GIVEN DATA:
════

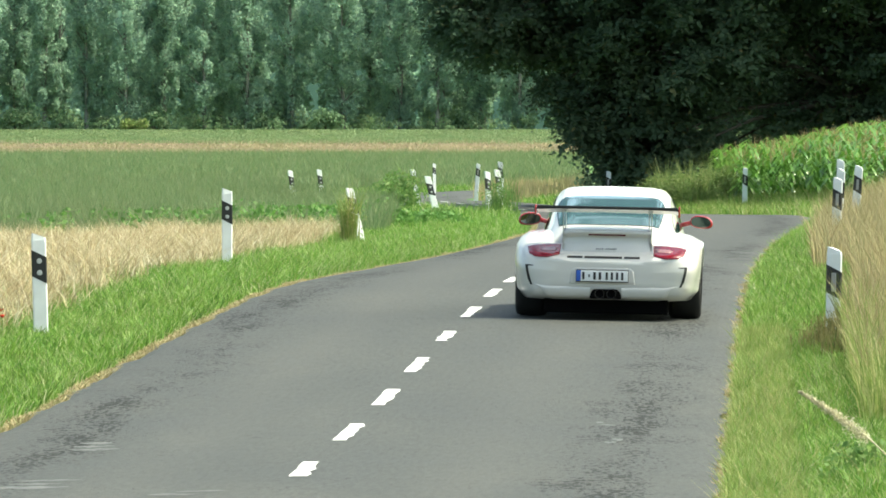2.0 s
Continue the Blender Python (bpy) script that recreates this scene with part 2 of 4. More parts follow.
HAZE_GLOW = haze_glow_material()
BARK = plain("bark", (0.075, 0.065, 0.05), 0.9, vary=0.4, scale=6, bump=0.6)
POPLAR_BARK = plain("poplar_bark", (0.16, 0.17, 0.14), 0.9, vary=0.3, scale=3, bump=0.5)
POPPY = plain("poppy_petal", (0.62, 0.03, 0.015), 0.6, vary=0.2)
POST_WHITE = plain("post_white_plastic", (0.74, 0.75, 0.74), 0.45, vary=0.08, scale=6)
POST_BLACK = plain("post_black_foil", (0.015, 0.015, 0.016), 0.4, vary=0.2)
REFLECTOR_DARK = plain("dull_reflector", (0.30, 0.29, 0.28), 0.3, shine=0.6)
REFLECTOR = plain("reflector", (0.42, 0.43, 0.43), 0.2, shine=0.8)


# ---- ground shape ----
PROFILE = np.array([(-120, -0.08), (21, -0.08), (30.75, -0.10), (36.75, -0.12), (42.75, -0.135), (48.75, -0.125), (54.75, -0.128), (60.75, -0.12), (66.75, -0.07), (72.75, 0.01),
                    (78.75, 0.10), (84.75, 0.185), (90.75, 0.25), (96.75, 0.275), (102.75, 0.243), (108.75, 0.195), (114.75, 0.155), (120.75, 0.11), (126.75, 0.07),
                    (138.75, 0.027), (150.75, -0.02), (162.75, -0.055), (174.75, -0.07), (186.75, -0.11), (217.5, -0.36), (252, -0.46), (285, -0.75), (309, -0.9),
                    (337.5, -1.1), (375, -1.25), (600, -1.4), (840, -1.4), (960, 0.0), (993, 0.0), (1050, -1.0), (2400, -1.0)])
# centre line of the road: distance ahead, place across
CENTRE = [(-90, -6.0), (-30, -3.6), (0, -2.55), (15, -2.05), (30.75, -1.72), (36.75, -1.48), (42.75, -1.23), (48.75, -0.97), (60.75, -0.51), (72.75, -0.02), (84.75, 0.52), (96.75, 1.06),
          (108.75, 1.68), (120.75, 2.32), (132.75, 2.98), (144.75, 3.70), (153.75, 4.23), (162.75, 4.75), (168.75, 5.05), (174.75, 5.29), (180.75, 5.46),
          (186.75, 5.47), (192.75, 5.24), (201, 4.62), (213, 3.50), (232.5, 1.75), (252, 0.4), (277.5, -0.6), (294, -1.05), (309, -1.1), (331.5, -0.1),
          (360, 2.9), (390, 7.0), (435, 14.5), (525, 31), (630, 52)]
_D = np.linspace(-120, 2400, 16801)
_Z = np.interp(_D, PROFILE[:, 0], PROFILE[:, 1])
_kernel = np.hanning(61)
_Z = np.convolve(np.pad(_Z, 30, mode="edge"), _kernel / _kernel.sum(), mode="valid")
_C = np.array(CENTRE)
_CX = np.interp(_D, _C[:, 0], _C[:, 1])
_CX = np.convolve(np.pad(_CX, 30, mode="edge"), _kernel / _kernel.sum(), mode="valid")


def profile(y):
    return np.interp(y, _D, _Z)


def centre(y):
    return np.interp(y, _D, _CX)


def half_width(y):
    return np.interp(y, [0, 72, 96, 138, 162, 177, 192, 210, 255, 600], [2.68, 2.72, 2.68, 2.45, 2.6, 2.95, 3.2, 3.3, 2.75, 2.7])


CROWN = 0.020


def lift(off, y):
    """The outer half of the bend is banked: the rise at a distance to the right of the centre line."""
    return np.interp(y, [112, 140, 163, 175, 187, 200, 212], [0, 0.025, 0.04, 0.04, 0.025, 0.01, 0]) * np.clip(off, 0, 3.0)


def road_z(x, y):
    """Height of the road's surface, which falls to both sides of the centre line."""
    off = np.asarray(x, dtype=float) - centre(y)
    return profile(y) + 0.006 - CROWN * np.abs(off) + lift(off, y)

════

TASK:
Write out the full set of lines verbatim, without the pictures.

WRITTEN REPLY:
2.0 s
Continue the Blender Python (bpy) script that recreates this scene with part 2 of 4. More parts follow.
HAZE_GLOW = haze_glow_material()
BARK = plain("bark", (0.075, 0.065, 0.05), 0.9, vary=0.4, scale=6, bump=0.6)
POPLAR_BARK = plain("poplar_bark", (0.16, 0.17, 0.14), 0.9, vary=0.3, scale=3, bump=0.5)
POPPY = plain("poppy_petal", (0.62, 0.03, 0.015), 0.6, vary=0.2)
POST_WHITE = plain("post_white_plastic", (0.74, 0.75, 0.74), 0.45, vary=0.08, scale=6)
POST_BLACK = plain("post_black_foil", (0.015, 0.015, 0.016), 0.4, vary=0.2)
REFLECTOR_DARK = plain("dull_reflector", (0.30, 0.29, 0.28), 0.3, shine=0.6)
REFLECTOR = plain("reflector", (0.42, 0.43, 0.43), 0.2, shine=0.8)


# ---- ground shape ----
PROFILE = np.array([(-120, -0.08), (21, -0.08), (30.75, -0.10), (36.75, -0.12), (42.75, -0.135), (48.75, -0.125), (54.75, -0.128), (60.75, -0.12), (66.75, -0.07), (72.75, 0.01),
                    (78.75, 0.10), (84.75, 0.185), (90.75, 0.25), (96.75, 0.275), (102.75, 0.243), (108.75, 0.195), (114.75, 0.155), (120.75, 0.11), (126.75, 0.07),
                    (138.75, 0.027), (150.75, -0.02), (162.75, -0.055), (174.75, -0.07), (186.75, -0.11), (217.5, -0.36), (252, -0.46), (285, -0.75), (309, -0.9),
                    (337.5, -1.1), (375, -1.25), (600, -1.4), (840, -1.4), (960, 0.0), (993, 0.0), (1050, -1.0), (2400, -1.0)])
# centre line of the road: distance ahead, place across
CENTRE = [(-90, -6.0), (-30, -3.6), (0, -2.55), (15, -2.05), (30.75, -1.72), (36.75, -1.48), (42.75, -1.23), (48.75, -0.97), (60.75, -0.51), (72.75, -0.02), (84.75, 0.52), (96.75, 1.06),
          (108.75, 1.68), (120.75, 2.32), (132.75, 2.98), (144.75, 3.70), (153.75, 4.23), (162.75, 4.75), (168.75, 5.05), (174.75, 5.29), (180.75, 5.46),
          (186.75, 5.47), (192.75, 5.24), (201, 4.62), (213, 3.50), (232.5, 1.75), (252, 0.4), (277.5, -0.6), (294, -1.05), (309, -1.1), (331.5, -0.1),
          (360, 2.9), (390, 7.0), (435, 14.5), (525, 31), (630, 52)]
_D = np.linspace(-120, 2400, 16801)
_Z = np.interp(_D, PROFILE[:, 0], PROFILE[:, 1])
_kernel = np.hanning(61)
_Z = np.convolve(np.pad(_Z, 30, mode="edge"), _kernel / _kernel.sum(), mode="valid")
_C = np.array(CENTRE)
_CX = np.interp(_D, _C[:, 0], _C[:, 1])
_CX = np.convolve(np.pad(_CX, 30, mode="edge"), _kernel / _kernel.sum(), mode="valid")


def profile(y):
    return np.interp(y, _D, _Z)


def centre(y):
    return np.interp(y, _D, _CX)


def half_width(y):
    return np.interp(y, [0, 72, 96, 138, 162, 177, 192, 210, 255, 600], [2.68, 2.72, 2.68, 2.45, 2.6, 2.95, 3.2, 3.3, 2.75, 2.7])


CROWN = 0.020


def lift(off, y):
    """The outer half of the bend is banked: the rise at a distance to the right of the centre line."""
    return np.interp(y, [112, 140, 163, 175, 187, 200, 212], [0, 0.025, 0.04, 0.04, 0.025, 0.01, 0]) * np.clip(off, 0, 3.0)


def road_z(x, y):
    """Height of the road's surface, which falls to both sides of the centre line."""
    off = np.asarray(x, dtype=float) - centre(y)
    return profile(y) + 0.006 - CROWN * np.abs(off) + lift(off, y)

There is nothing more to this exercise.